**PROVIDED MATERIAL:**

---+---

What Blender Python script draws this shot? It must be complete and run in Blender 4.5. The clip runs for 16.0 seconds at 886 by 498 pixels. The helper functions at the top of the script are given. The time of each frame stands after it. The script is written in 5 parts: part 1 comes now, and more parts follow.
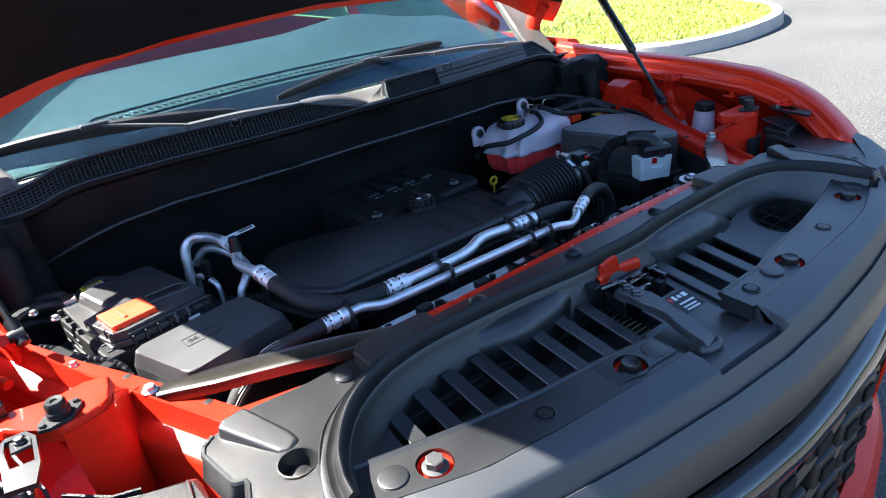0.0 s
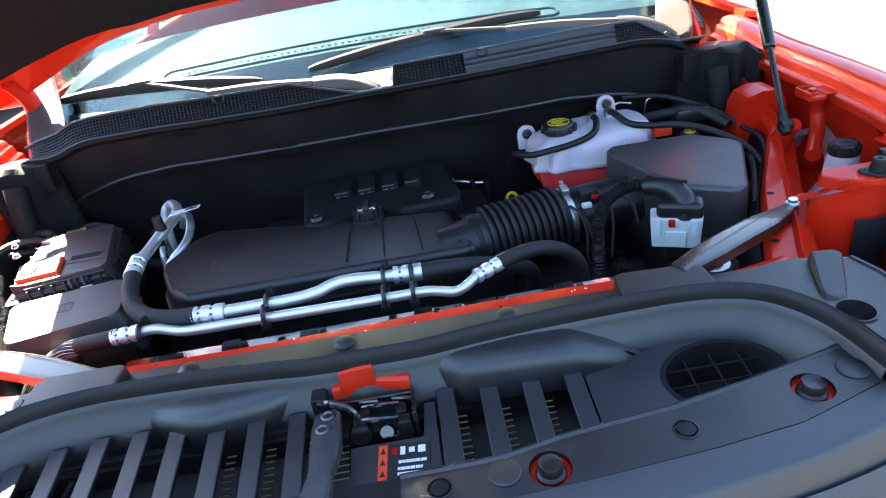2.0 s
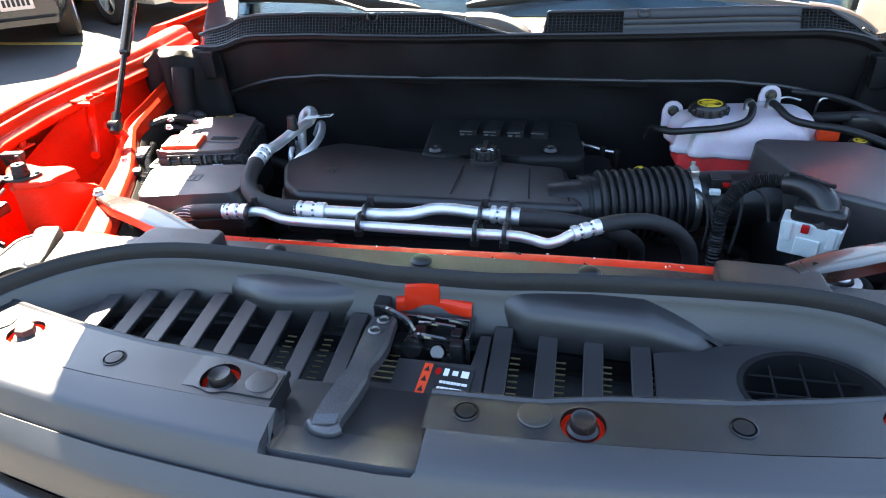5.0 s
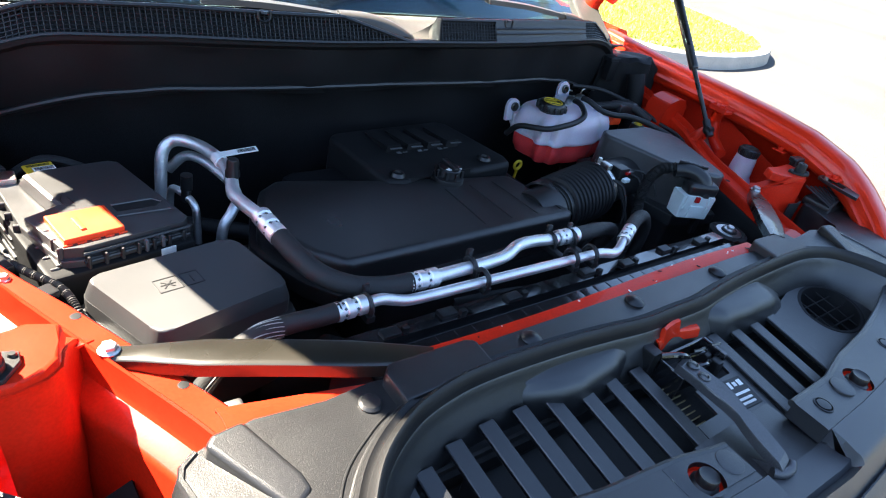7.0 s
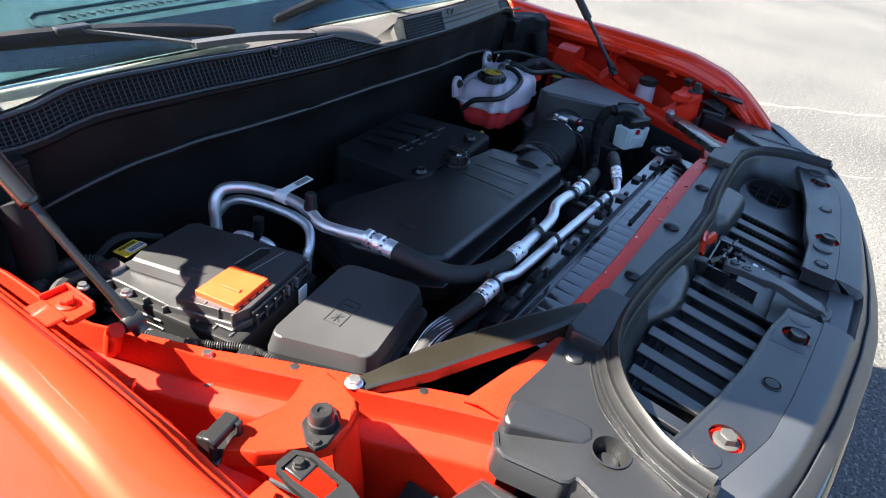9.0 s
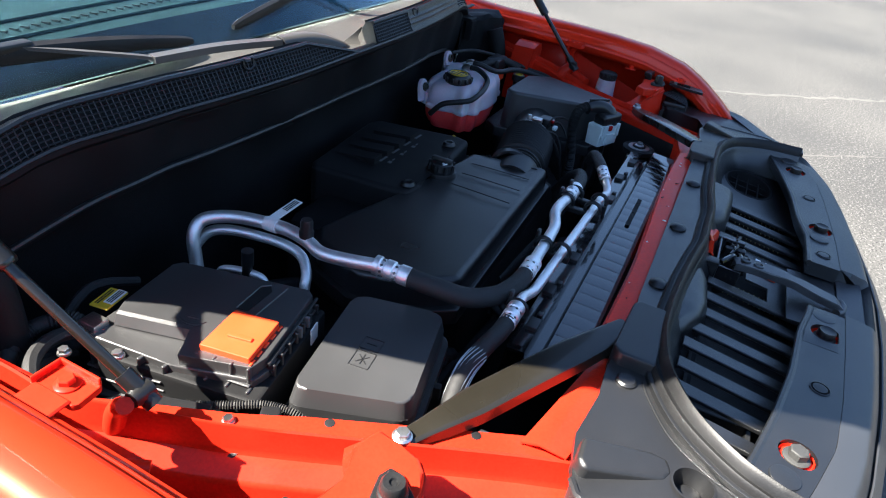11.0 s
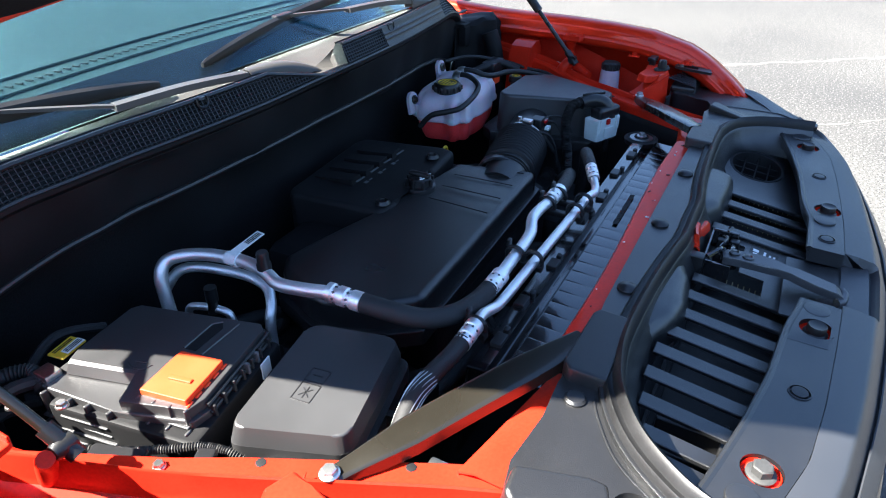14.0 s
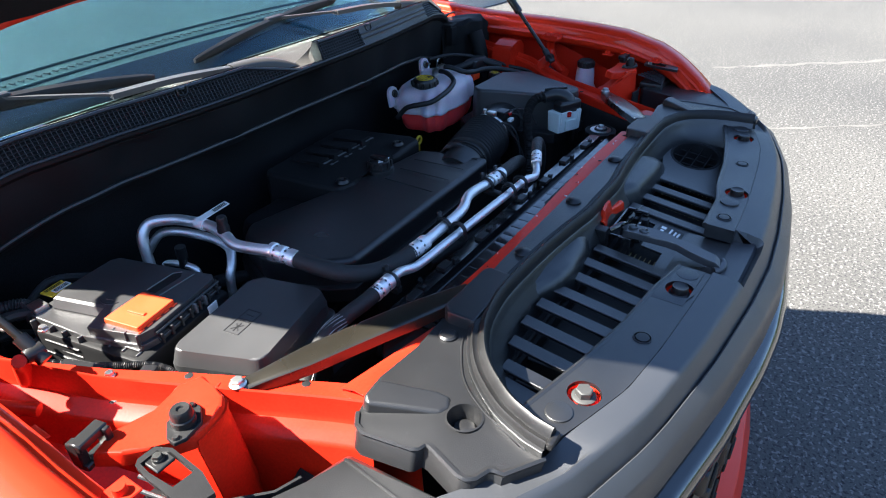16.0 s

---+---

**WHAT YOU SHOULD DO:** Write out the listing above again, exactly, but with no pictures in the copy.

**FULL SOLUTION:**
What Blender Python script draws this shot? It must be complete and run in Blender 4.5. The clip runs for 16.0 seconds at 886 by 498 pixels. The helper functions at the top of the script are given. The time of each frame stands after it. The script is written in 5 parts: part 1 comes now, and more parts follow.
0.0 s
2.0 s
5.0 s
7.0 s
9.0 s
11.0 s
14.0 s
16.0 s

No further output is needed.